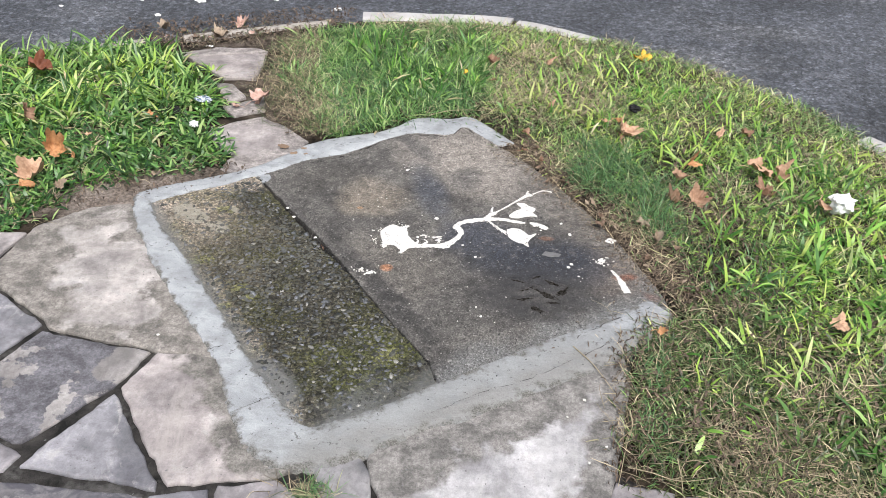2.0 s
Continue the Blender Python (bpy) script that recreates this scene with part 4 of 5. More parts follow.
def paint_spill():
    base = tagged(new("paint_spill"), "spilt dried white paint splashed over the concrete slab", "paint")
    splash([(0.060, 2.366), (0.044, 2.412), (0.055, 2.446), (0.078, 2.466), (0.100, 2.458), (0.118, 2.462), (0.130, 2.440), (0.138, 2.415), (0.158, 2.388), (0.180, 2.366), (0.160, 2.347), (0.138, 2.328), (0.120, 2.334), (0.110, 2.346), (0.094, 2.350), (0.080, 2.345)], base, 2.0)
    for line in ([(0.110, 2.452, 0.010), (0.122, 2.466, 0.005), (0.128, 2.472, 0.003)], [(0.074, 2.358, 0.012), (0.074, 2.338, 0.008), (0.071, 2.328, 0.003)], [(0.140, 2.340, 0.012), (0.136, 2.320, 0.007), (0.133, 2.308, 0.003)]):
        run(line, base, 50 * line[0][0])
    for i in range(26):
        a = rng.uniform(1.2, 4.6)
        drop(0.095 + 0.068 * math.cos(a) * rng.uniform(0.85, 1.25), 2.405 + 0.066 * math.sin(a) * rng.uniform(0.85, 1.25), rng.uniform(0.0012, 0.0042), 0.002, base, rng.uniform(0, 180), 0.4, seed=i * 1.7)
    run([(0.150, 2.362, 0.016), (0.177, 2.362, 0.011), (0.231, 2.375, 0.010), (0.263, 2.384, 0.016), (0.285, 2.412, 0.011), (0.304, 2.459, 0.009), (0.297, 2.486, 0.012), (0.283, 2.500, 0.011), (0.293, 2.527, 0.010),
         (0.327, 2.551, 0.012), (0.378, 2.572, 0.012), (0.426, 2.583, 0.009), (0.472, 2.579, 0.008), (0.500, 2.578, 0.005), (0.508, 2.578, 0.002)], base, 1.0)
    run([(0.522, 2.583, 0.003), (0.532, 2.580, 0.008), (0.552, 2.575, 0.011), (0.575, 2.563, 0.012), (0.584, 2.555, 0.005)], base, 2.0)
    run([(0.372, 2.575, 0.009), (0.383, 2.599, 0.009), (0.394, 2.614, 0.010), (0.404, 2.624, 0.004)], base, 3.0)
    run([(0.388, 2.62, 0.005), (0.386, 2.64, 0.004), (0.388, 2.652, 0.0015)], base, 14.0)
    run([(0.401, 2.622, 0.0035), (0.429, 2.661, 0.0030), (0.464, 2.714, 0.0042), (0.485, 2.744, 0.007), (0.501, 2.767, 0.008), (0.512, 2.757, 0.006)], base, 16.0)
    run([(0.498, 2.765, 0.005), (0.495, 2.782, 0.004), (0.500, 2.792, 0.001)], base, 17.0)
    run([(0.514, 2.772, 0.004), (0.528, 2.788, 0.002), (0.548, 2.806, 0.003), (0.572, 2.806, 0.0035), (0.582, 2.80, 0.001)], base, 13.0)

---

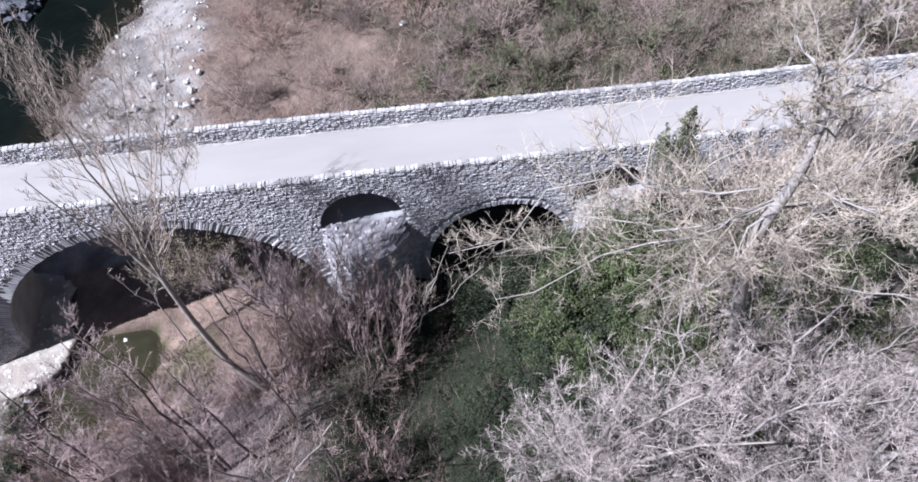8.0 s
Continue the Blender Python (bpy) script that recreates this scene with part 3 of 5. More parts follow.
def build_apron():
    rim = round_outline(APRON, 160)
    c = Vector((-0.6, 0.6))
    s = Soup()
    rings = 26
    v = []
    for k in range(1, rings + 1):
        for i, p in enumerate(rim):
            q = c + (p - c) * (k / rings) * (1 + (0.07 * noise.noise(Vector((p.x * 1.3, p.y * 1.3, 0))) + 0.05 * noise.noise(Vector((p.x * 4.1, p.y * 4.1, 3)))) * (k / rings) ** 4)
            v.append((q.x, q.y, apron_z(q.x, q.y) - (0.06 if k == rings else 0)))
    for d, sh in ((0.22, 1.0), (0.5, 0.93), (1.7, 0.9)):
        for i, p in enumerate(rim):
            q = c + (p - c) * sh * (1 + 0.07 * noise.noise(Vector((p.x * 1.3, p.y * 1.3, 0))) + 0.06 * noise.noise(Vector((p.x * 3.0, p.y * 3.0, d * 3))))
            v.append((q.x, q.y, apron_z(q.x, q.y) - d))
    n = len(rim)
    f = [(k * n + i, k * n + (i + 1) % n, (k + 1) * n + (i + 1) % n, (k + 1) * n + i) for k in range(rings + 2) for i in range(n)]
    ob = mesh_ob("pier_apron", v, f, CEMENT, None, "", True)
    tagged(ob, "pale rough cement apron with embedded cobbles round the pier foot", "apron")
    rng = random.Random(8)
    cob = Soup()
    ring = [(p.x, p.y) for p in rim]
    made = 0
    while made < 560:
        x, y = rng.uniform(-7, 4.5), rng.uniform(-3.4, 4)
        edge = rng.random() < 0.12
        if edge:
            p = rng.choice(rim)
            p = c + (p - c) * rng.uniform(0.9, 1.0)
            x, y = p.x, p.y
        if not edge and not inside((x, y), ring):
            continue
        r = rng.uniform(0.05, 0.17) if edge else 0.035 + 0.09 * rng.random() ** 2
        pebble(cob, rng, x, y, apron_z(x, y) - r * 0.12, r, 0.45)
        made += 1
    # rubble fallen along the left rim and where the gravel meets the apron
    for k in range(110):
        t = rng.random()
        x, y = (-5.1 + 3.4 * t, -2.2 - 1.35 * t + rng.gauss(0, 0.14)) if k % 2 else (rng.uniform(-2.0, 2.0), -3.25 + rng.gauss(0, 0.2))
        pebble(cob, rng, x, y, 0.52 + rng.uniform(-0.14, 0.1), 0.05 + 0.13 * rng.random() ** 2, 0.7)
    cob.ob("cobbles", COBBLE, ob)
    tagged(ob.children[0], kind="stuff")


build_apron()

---

Find the word "More" in the data and show each line that holds it.

Continue the Blender Python (bpy) script that recreates this scene with part 4 of 5. More parts follow.
Continue the Blender Python (bpy) script that recreates this scene with part 3 of 5. More parts follow.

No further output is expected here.